→ **Prompt**: Exactly as written, retype the listing below, omitting the pictures.
━━━━━━━━━━━━━━━━━━━━━━━━━━━━━━
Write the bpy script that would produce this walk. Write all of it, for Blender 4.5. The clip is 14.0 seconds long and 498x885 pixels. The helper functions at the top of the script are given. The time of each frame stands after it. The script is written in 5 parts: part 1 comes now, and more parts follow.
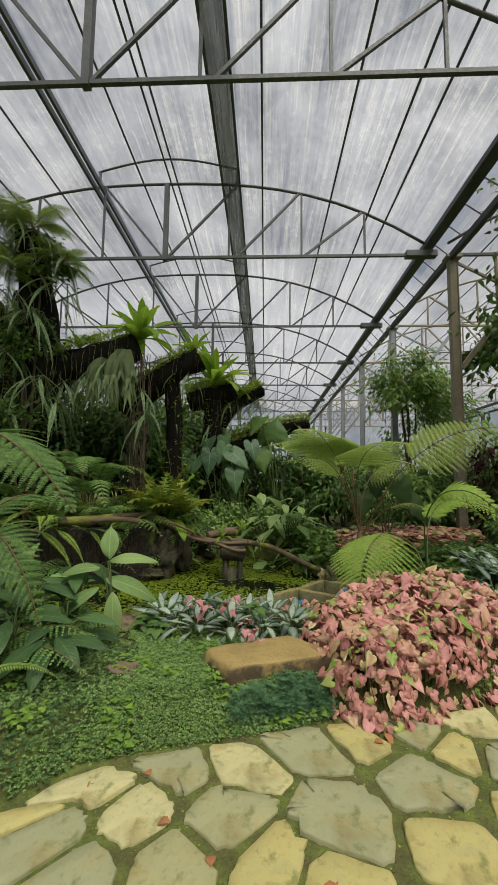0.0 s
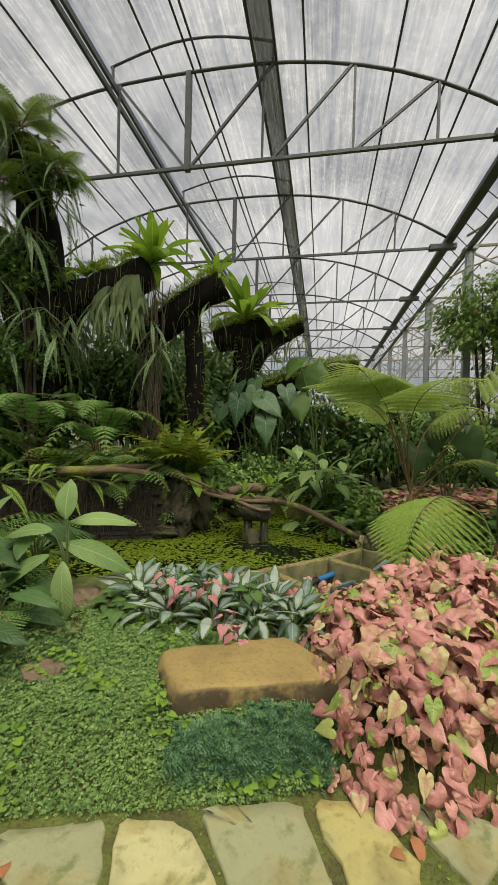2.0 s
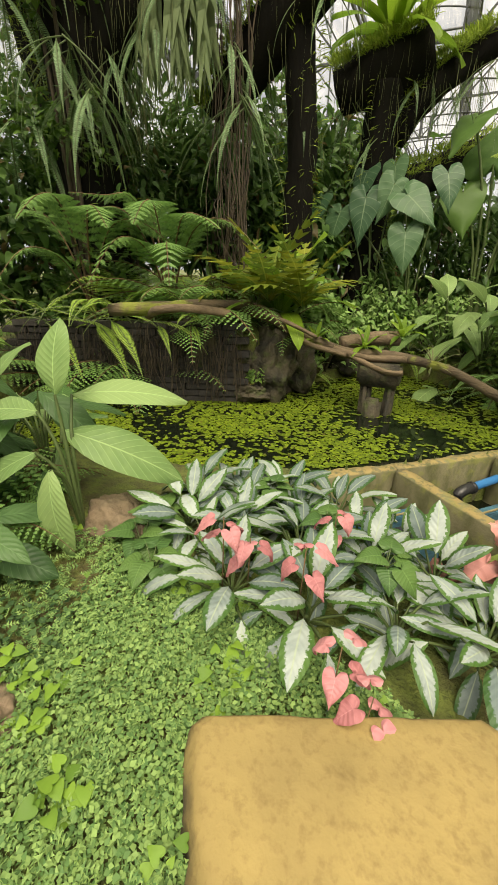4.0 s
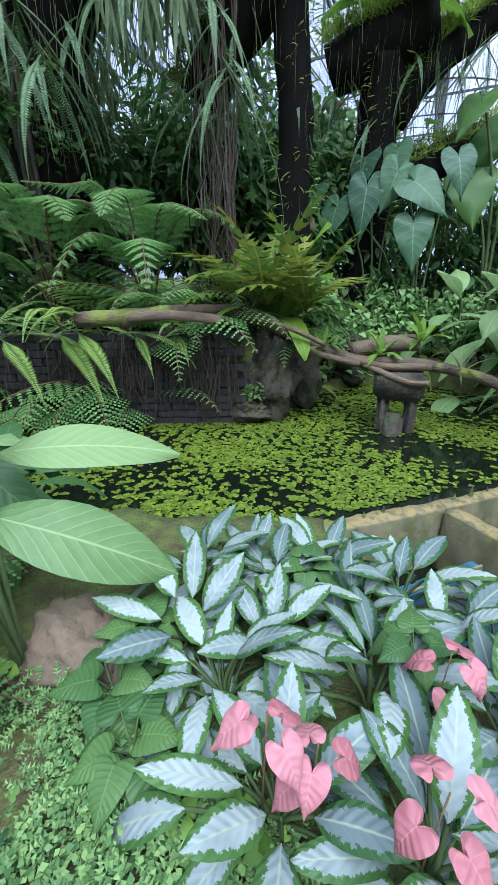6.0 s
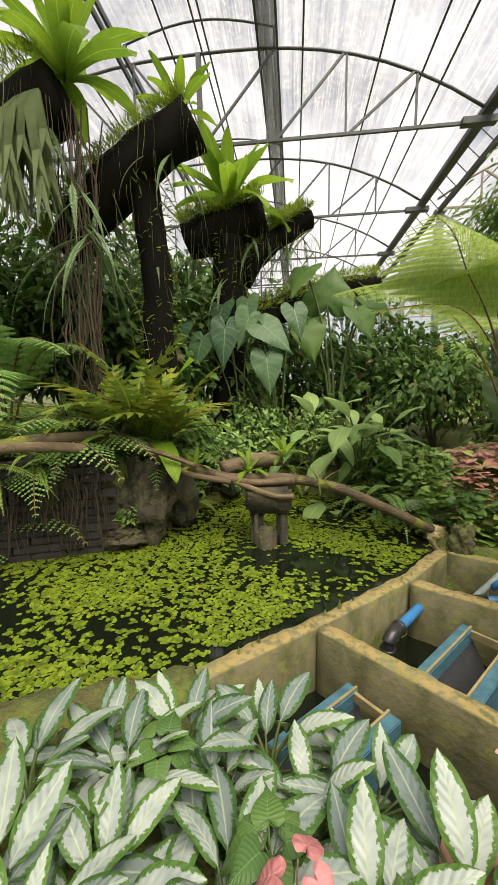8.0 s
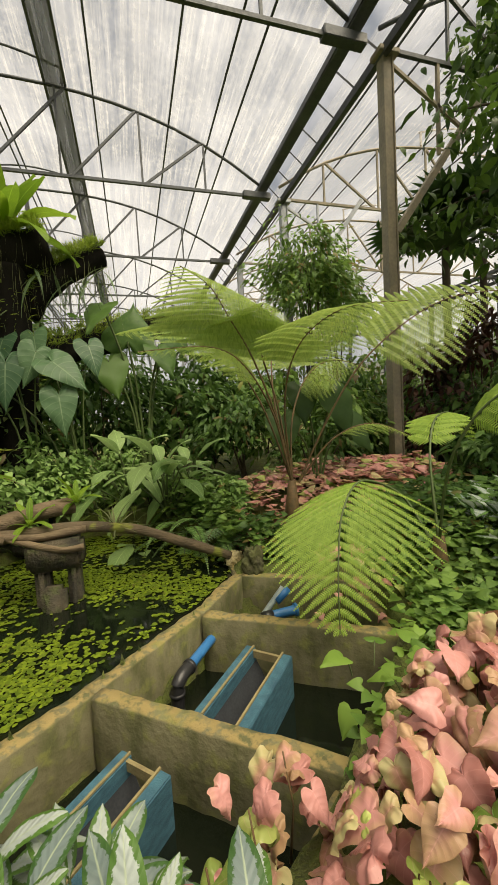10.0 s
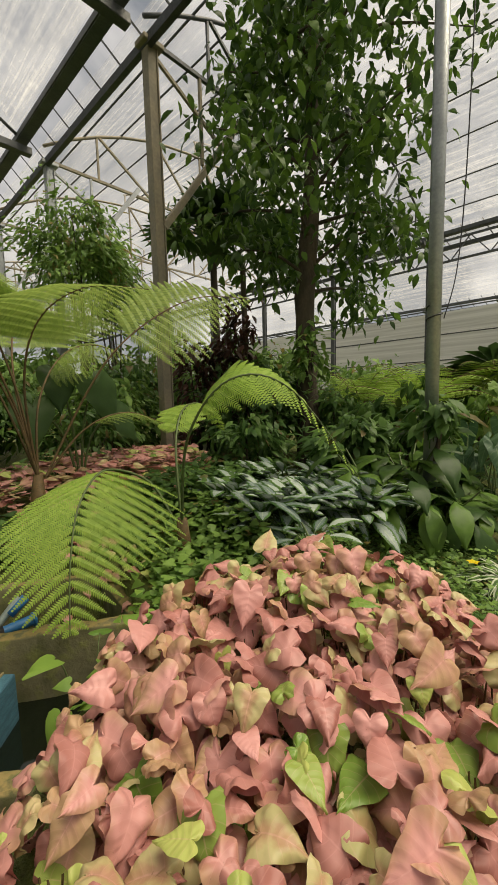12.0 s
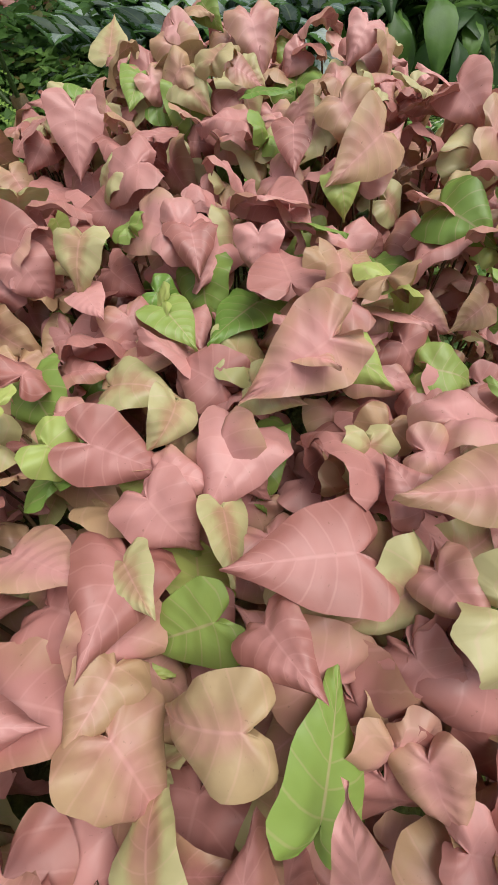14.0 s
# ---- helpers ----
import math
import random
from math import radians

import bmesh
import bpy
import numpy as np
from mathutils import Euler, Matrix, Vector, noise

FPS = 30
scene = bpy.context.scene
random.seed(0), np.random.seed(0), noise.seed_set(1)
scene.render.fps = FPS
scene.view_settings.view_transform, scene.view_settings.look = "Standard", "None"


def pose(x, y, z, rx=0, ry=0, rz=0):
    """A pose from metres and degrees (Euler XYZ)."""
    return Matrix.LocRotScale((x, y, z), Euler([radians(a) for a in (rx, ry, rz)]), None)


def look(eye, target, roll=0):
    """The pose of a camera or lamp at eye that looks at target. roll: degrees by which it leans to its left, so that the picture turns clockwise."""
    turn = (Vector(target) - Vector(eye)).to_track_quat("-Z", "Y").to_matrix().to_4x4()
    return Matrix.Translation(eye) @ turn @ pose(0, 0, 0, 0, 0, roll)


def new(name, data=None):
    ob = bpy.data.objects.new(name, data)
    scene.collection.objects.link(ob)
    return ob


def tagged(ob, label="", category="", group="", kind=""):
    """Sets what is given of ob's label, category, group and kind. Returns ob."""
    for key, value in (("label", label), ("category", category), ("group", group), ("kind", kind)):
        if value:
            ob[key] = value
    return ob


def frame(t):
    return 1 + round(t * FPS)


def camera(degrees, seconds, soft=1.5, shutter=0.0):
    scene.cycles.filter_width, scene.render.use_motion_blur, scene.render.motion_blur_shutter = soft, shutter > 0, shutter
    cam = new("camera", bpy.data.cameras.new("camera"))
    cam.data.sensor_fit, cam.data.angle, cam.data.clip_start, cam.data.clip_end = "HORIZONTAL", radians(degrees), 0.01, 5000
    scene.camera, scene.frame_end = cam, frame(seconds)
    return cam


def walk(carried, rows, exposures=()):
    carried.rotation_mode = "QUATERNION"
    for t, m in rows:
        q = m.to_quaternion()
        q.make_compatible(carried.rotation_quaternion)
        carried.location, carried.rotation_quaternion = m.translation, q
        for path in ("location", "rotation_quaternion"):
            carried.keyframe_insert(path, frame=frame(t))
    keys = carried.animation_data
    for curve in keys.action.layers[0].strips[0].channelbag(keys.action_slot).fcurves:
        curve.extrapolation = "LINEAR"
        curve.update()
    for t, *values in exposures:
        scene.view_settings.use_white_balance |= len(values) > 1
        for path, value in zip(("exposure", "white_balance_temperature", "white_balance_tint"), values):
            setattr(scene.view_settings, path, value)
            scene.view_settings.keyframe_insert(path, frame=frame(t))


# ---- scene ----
cam = camera(65.6, 14.0)
PATH = [
    (0, (0.111, 0.029, 1.645), (0.029, 2.019, 1.83), 0.7),
    (0.5, (0.184, 0.078, 1.621), (-0.047, 2.056, 1.805), 0.9),
    (1, (0.378, 0.311, 1.602), (0.039, 2.274, 1.779), 2.6),
    (1.5, (0.489, 0.733, 1.552), (0.205, 2.711, 1.631), 2.5),
    (2, (0.516, 1.18, 1.546), (0.149, 3.145, 1.495), 1.4),
    (2.5, (0.384, 1.651, 1.486), (-0.243, 3.53, 1.211), 2.0),
    (3, (0.257, 2.07, 1.425), (-0.302, 3.906, 0.864), 1.6),
    (3.5, (0.149, 2.404, 1.356), (-0.58, 4.134, 0.666), 1.7),
    (3.7, (0.109, 2.54, 1.35), (-0.666, 4.203, 0.553), 0.9),
    (5.8, (-0.377, 3.284, 1.267), (-1.116, 4.938, 0.42), -1.2),
    (6, (-0.369, 3.292, 1.265), (-1.086, 4.984, 0.476), -1.0),
    (6.5, (-0.385, 3.322, 1.364), (-0.995, 5.111, 0.709), 0.1),
    (7, (-0.321, 3.357, 1.404), (-0.843, 5.222, 0.904), -0.0),
    (7.2, (-0.314, 3.362, 1.415), (-0.783, 5.254, 0.968), -0.1),
    (9.3, (0.162, 3.414, 1.417), (0.395, 5.394, 1.253), -3.4),
    (9.5, (0.206, 3.407, 1.42), (0.525, 5.375, 1.265), -3.7),
    (10, (0.272, 3.393, 1.434), (0.841, 5.304, 1.284), -3.4),
    (10.5, (0.359, 3.365, 1.427), (1.194, 5.177, 1.282), -2.5),
    (11, (0.446, 3.35, 1.41), (1.532, 5.023, 1.262), -1.7),
    (11.5, (0.54, 3.304, 1.399), (1.824, 4.828, 1.232), -1.5),
    (12, (0.619, 3.243, 1.364), (2.056, 4.616, 1.14), -1.4),
    (12.5, (0.672, 3.178, 1.335), (2.194, 4.426, 0.975), -2.0),
    (13, (0.743, 3.143, 1.265), (2.234, 4.294, 0.592), -5.3),
    (13.5, (0.847, 3.208, 1.098), (2.128, 4.233, -0.046), -8.9),
    (14, (0.924, 3.284, 0.875), (1.81, 4.054, -0.744), -9.8),
]
EXPOSURES = [(0.0, 0.17, 6700, 12), (2.0, 0.34, 7000, 12), (3.0, 0.66, 7700, 12), (3.7, 0.94, 7700, 12), (5.8, 1.10, 4850, 16), (6.0, 1.10, 4900, 18), (6.5, 1.12, 5900, 23), (7.2, 1.14, 6600, 20), (9.3, 0.76, 7700, 12), (10.5, 0.64, 7600, 12), (12.0, 0.40, 7500, 12), (13.0, 0.33, 7500, 12), (13.6, 0.40, 7700, 14), (14.0, 0.43, 6000, 12)]
walk(cam, [(t, look(eye, target, roll)) for t, eye, target, roll in PATH], EXPOSURES)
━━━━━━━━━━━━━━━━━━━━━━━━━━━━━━
→ **Full solution**:
Write the bpy script that would produce this walk. Write all of it, for Blender 4.5. The clip is 14.0 seconds long and 498x885 pixels. The helper functions at the top of the script are given. The time of each frame stands after it. The script is written in 5 parts: part 1 comes now, and more parts follow.
0.0 s
2.0 s
4.0 s
6.0 s
8.0 s
10.0 s
12.0 s
14.0 s
# ---- helpers ----
import math
import random
from math import radians

import bmesh
import bpy
import numpy as np
from mathutils import Euler, Matrix, Vector, noise

FPS = 30
scene = bpy.context.scene
random.seed(0), np.random.seed(0), noise.seed_set(1)
scene.render.fps = FPS
scene.view_settings.view_transform, scene.view_settings.look = "Standard", "None"


def pose(x, y, z, rx=0, ry=0, rz=0):
    """A pose from metres and degrees (Euler XYZ)."""
    return Matrix.LocRotScale((x, y, z), Euler([radians(a) for a in (rx, ry, rz)]), None)


def look(eye, target, roll=0):
    """The pose of a camera or lamp at eye that looks at target. roll: degrees by which it leans to its left, so that the picture turns clockwise."""
    turn = (Vector(target) - Vector(eye)).to_track_quat("-Z", "Y").to_matrix().to_4x4()
    return Matrix.Translation(eye) @ turn @ pose(0, 0, 0, 0, 0, roll)


def new(name, data=None):
    ob = bpy.data.objects.new(name, data)
    scene.collection.objects.link(ob)
    return ob


def tagged(ob, label="", category="", group="", kind=""):
    """Sets what is given of ob's label, category, group and kind. Returns ob."""
    for key, value in (("label", label), ("category", category), ("group", group), ("kind", kind)):
        if value:
            ob[key] = value
    return ob


def frame(t):
    return 1 + round(t * FPS)


def camera(degrees, seconds, soft=1.5, shutter=0.0):
    scene.cycles.filter_width, scene.render.use_motion_blur, scene.render.motion_blur_shutter = soft, shutter > 0, shutter
    cam = new("camera", bpy.data.cameras.new("camera"))
    cam.data.sensor_fit, cam.data.angle, cam.data.clip_start, cam.data.clip_end = "HORIZONTAL", radians(degrees), 0.01, 5000
    scene.camera, scene.frame_end = cam, frame(seconds)
    return cam


def walk(carried, rows, exposures=()):
    carried.rotation_mode = "QUATERNION"
    for t, m in rows:
        q = m.to_quaternion()
        q.make_compatible(carried.rotation_quaternion)
        carried.location, carried.rotation_quaternion = m.translation, q
        for path in ("location", "rotation_quaternion"):
            carried.keyframe_insert(path, frame=frame(t))
    keys = carried.animation_data
    for curve in keys.action.layers[0].strips[0].channelbag(keys.action_slot).fcurves:
        curve.extrapolation = "LINEAR"
        curve.update()
    for t, *values in exposures:
        scene.view_settings.use_white_balance |= len(values) > 1
        for path, value in zip(("exposure", "white_balance_temperature", "white_balance_tint"), values):
            setattr(scene.view_settings, path, value)
            scene.view_settings.keyframe_insert(path, frame=frame(t))


# ---- scene ----
cam = camera(65.6, 14.0)
PATH = [
    (0, (0.111, 0.029, 1.645), (0.029, 2.019, 1.83), 0.7),
    (0.5, (0.184, 0.078, 1.621), (-0.047, 2.056, 1.805), 0.9),
    (1, (0.378, 0.311, 1.602), (0.039, 2.274, 1.779), 2.6),
    (1.5, (0.489, 0.733, 1.552), (0.205, 2.711, 1.631), 2.5),
    (2, (0.516, 1.18, 1.546), (0.149, 3.145, 1.495), 1.4),
    (2.5, (0.384, 1.651, 1.486), (-0.243, 3.53, 1.211), 2.0),
    (3, (0.257, 2.07, 1.425), (-0.302, 3.906, 0.864), 1.6),
    (3.5, (0.149, 2.404, 1.356), (-0.58, 4.134, 0.666), 1.7),
    (3.7, (0.109, 2.54, 1.35), (-0.666, 4.203, 0.553), 0.9),
    (5.8, (-0.377, 3.284, 1.267), (-1.116, 4.938, 0.42), -1.2),
    (6, (-0.369, 3.292, 1.265), (-1.086, 4.984, 0.476), -1.0),
    (6.5, (-0.385, 3.322, 1.364), (-0.995, 5.111, 0.709), 0.1),
    (7, (-0.321, 3.357, 1.404), (-0.843, 5.222, 0.904), -0.0),
    (7.2, (-0.314, 3.362, 1.415), (-0.783, 5.254, 0.968), -0.1),
    (9.3, (0.162, 3.414, 1.417), (0.395, 5.394, 1.253), -3.4),
    (9.5, (0.206, 3.407, 1.42), (0.525, 5.375, 1.265), -3.7),
    (10, (0.272, 3.393, 1.434), (0.841, 5.304, 1.284), -3.4),
    (10.5, (0.359, 3.365, 1.427), (1.194, 5.177, 1.282), -2.5),
    (11, (0.446, 3.35, 1.41), (1.532, 5.023, 1.262), -1.7),
    (11.5, (0.54, 3.304, 1.399), (1.824, 4.828, 1.232), -1.5),
    (12, (0.619, 3.243, 1.364), (2.056, 4.616, 1.14), -1.4),
    (12.5, (0.672, 3.178, 1.335), (2.194, 4.426, 0.975), -2.0),
    (13, (0.743, 3.143, 1.265), (2.234, 4.294, 0.592), -5.3),
    (13.5, (0.847, 3.208, 1.098), (2.128, 4.233, -0.046), -8.9),
    (14, (0.924, 3.284, 0.875), (1.81, 4.054, -0.744), -9.8),
]
EXPOSURES = [(0.0, 0.17, 6700, 12), (2.0, 0.34, 7000, 12), (3.0, 0.66, 7700, 12), (3.7, 0.94, 7700, 12), (5.8, 1.10, 4850, 16), (6.0, 1.10, 4900, 18), (6.5, 1.12, 5900, 23), (7.2, 1.14, 6600, 20), (9.3, 0.76, 7700, 12), (10.5, 0.64, 7600, 12), (12.0, 0.40, 7500, 12), (13.0, 0.33, 7500, 12), (13.6, 0.40, 7700, 14), (14.0, 0.43, 6000, 12)]
walk(cam, [(t, look(eye, target, roll)) for t, eye, target, roll in PATH], EXPOSURES)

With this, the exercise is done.